With tears in his eyes, he admitted Ms. Curtis is the only reason he came to Comic-Con, and in turn rather than responding over the mic, the Halloween star got up and walked off the stage to embrace the fan. In a sincerely human moment, Jamie Lee Curtis went and comforted a person who credits her acting with saving her life, kissing him on the cheek and hugging him for a good long moment. She didn’t even come back to the stage until after another fan’s question had been answered.
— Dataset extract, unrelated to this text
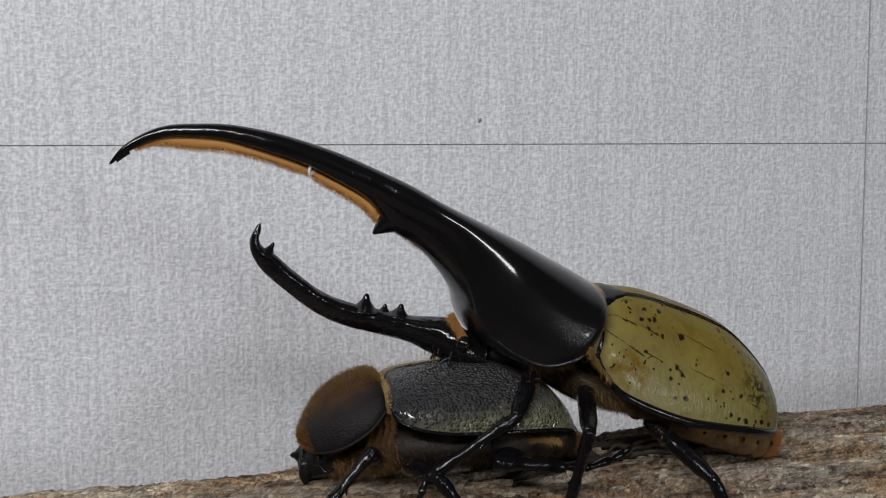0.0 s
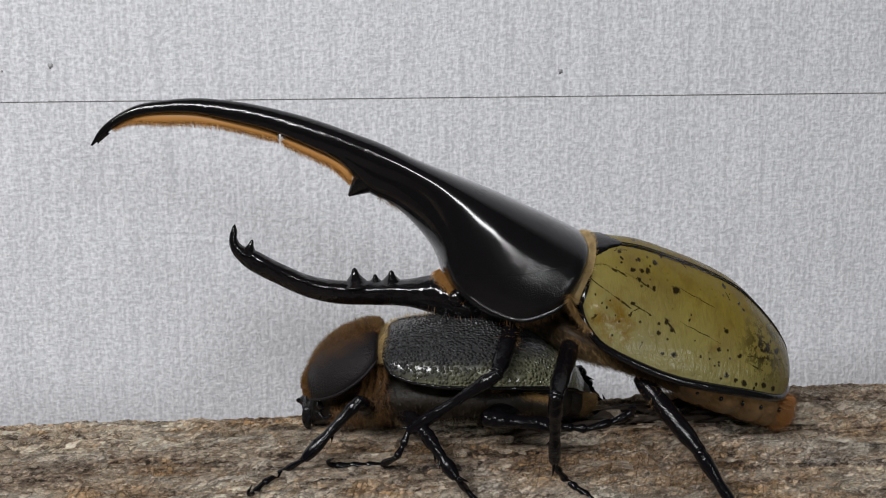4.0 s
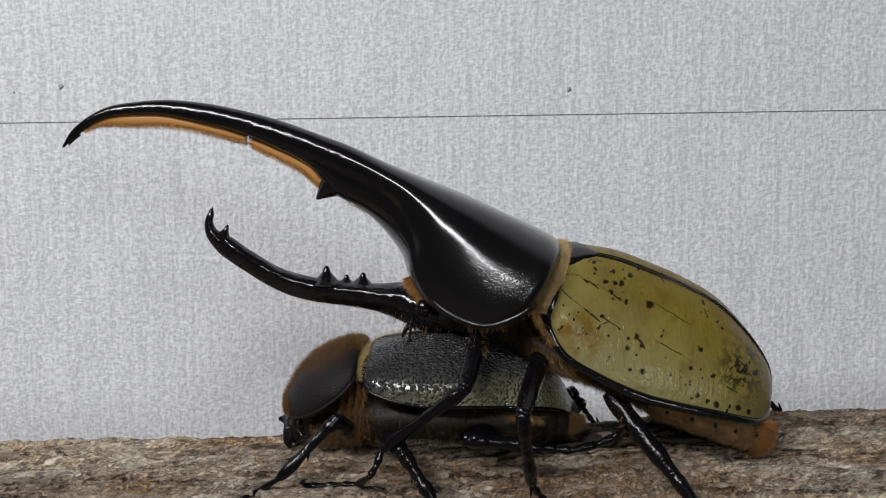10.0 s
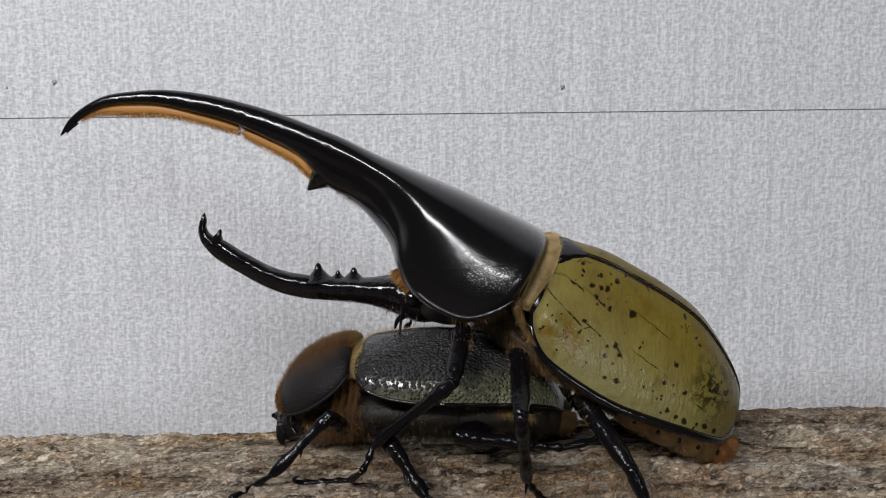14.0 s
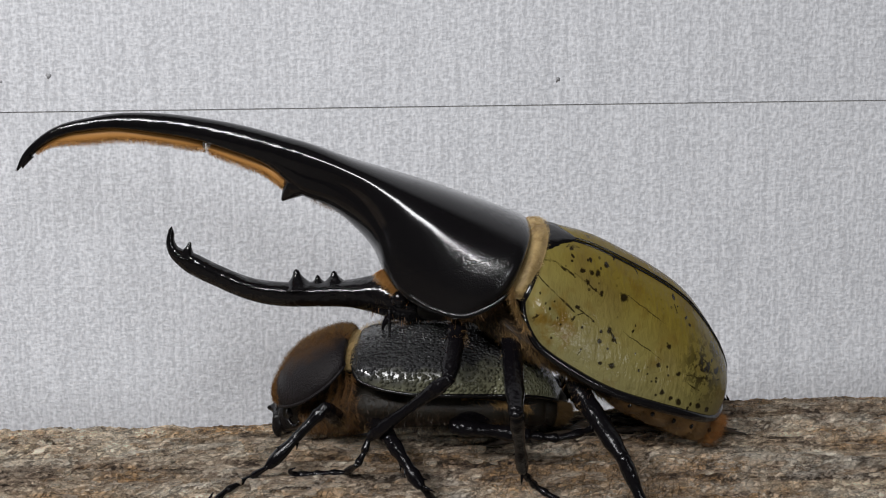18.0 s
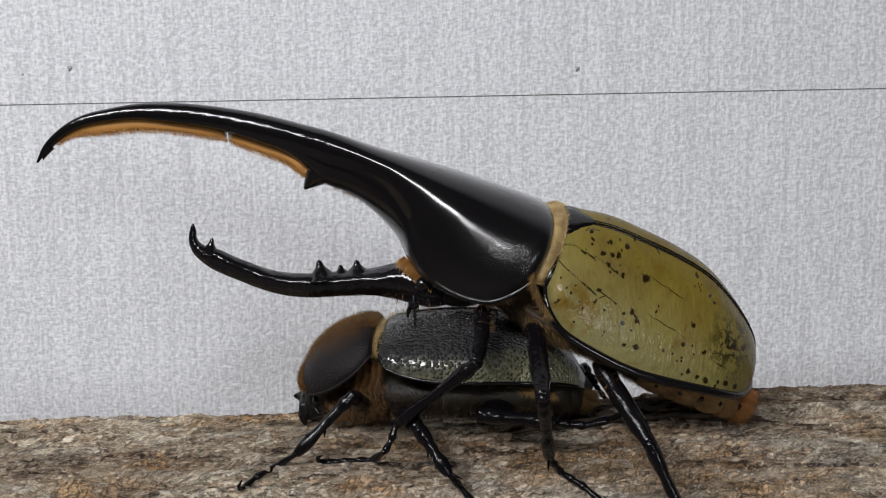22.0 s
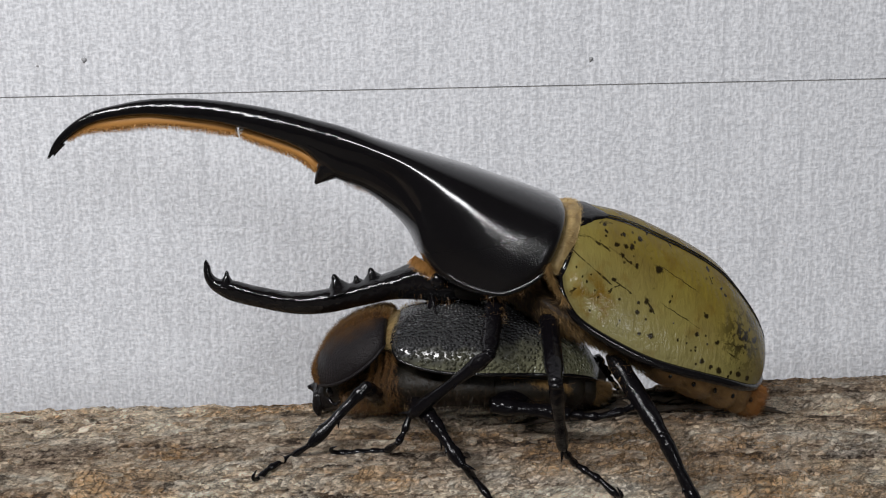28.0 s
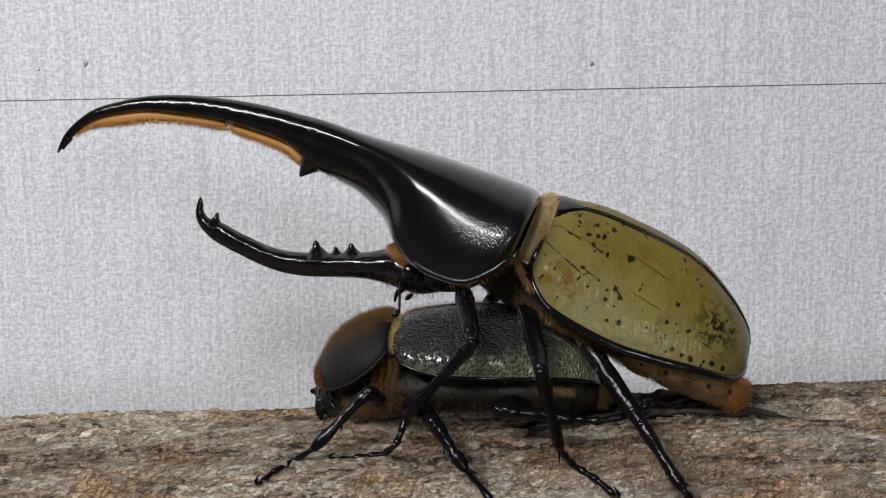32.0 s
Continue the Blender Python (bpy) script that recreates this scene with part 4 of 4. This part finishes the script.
# ---- what moves ----
def motions():
    def swung(r, pivot):
        p = Vector(pivot) * MM
        return pose(*(p + Vector(r[1:4]) * MM)) @ pose(0, 0, 0, *r[4:7]) @ pose(*(-p))

    # seconds, shift in mm, turn in degrees about x, y and z
    thorax_rows = (
    (0, 6.4, 2.4, -5.5, 2.1, 4.5, -0.3),
    (0.5, 6.3, 2.9, -5.9, 0.7, 4.3, -1.2),
    (1, 5.9, 2.7, -5.7, 0.3, 4.2, -0.9),
    (1.5, 5.4, 2.4, -6.3, -0.3, 5.1, -1.5),
    (2, 4.8, 2.0, -4.5, -0.8, 3.8, -1.3),
    (2.5, 3.5, 1.1, -3.5, -0.5, 2.2, -1.3),
    (3, 2.6, 0.2, -2.4, -0.6, 1.1, -1.5),
    (3.5, 1.9, -0.2, -1.8, -0.4, 0.5, -1.3),
    (5.5, 0.3, 1.5, -0.0, 0.4, 0.1, 0.4),
    (6, -0.0, 0.2, -0.0, 0.1, 0.0, 0.1),
    (6.5, -0.4, -1.4, 0.7, -0.4, -0.4, -0.5),
    (7, -0.7, -2.3, 0.9, -0.7, -0.5, -1.4),
    (7.5, -0.8, -2.6, 1.0, -1.2, -0.6, -1.4),
    (8, -0.9, -2.5, 1.0, -1.4, -0.6, -1.4),
    (8.5, -0.9, -2.7, 1.0, -1.1, -0.6, -1.6),
    (9, -1.2, -3.1, 1.0, -1.4, -0.3, -2.2),
    (9.5, -1.4, -3.4, 0.9, -1.6, 0.2, -2.6),
    (10, -1.5, -3.7, 0.8, -1.4, 0.5, -2.4),
    (10.5, -1.6, -3.4, 0.7, -0.5, 0.9, -1.9),
    (11, -2.1, -2.8, 1.1, -0.1, 0.6, -1.6),
    (11.5, -2.5, -2.9, 1.5, 0.1, 0.4, -1.8),
    (12, -2.6, -4.0, 1.2, -1.0, 0.8, -2.8),
    (12.5, -3.0, -4.5, 1.6, -1.1, 0.6, -3.7),
    (13, -3.0, -5.6, 1.8, -1.4, 0.4, -4.2),
    (13.5, -2.5, -6.0, 1.1, -1.0, 1.4, -4.7),
    (14, -2.5, -6.1, 1.3, -1.8, 1.0, -4.8),
    (14.5, -2.6, -6.7, 1.7, -1.8, 0.5, -4.9),
    (16.5, -3.6, -5.8, 4.3, 0.3, -2.4, -2.4),
    (17, -4.0, -4.3, 5.0, 0.7, -3.2, -1.2),
    (17.5, -4.3, -4.1, 5.5, 0.9, -3.7, -0.8),
    (18, -4.7, -4.1, 6.2, 1.5, -4.5, -0.7),
    (18.5, -5.1, -3.0, 6.7, 2.4, -5.2, -0.2),
    (19, -5.2, -2.4, 6.9, 2.4, -5.6, 0.7),
    (19.5, -5.3, -2.1, 7.0, 2.4, -5.6, 1.1),
    (20, -5.5, -2.0, 7.2, 2.6, -5.8, 1.4),
    (20.5, -5.3, -1.1, 7.0, 3.5, -5.4, 1.6),
    (21, -5.2, -1.7, 6.5, 3.3, -4.7, 1.1),
    (21.5, -5.3, -2.0, 6.9, 2.6, -4.9, 0.7),
    (22, -5.3, -1.8, 6.8, 2.1, -4.8, 0.9),
    (22.5, -5.4, -1.8, 7.0, 1.8, -5.0, 0.9),
    (23, -5.1, -2.3, 6.9, 2.1, -5.0, 0.4),
    (23.5, -5.0, -2.8, 7.0, 2.0, -5.0, -0.2),
    (24, -4.8, -2.8, 6.8, 2.6, -4.9, -0.2),
    (24.5, -4.7, -2.7, 6.7, 2.2, -4.8, 0.1),
    (25, -4.9, -1.9, 7.3, 2.8, -5.5, 0.7),
    (25.5, -5.0, -1.3, 7.3, 2.6, -5.8, 1.0),
    (27.5, -6.0, -0.5, 6.9, 1.0, -5.5, 2.1),
    (28, -5.9, -0.1, 6.5, 0.9, -5.0, 2.1),
    (28.5, -5.9, -0.1, 6.9, 0.9, -5.4, 2.2),
    (29, -6.0, -0.8, 7.5, 1.3, -5.8, 1.8),
    (29.5, -6.4, -1.6, 7.8, 1.3, -6.3, 1.4),
    (30, -6.8, -2.6, 8.0, 1.5, -6.5, 0.4),
    (30.5, -7.1, -4.5, 7.7, 1.2, -5.6, -1.4),
    (31, -8.4, -6.2, 7.8, 0.5, -4.4, -4.7),
    (31.5, -9.3, -6.3, 7.8, -0.4, -4.4, -5.3),
    (32, -11.0, -5.9, 9.1, -2.0, -5.4, -5.7),
    )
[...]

A few minutes later, Curtis addressed the rest of the Hall H congregation to say, “That kind of emotion is real. You see these are movies, and we love to come to a movie and get scared, and it’s all exciting. But it all has to be based, as an actor, as a director, a writer, a producer, it has to be based in a reality and something you can believe in. And his state of being, that amount of emotion Laurie Strode has been carrying for all these years—I am 40 years older. I have raised two children; I have survived my husband and I for 34 years; and I have lost all of my adult family, parents, friends; and the reality of life is what makes stepping into a role 40 years later so easy. Because it’s just emotions and human feelings, and that connection just now is the evidence of all that.”
Audiences can make an emotional connection with the new Halloween—including what appears to be cold, hard terror based on the extended clip—when it opens on Oct. 19.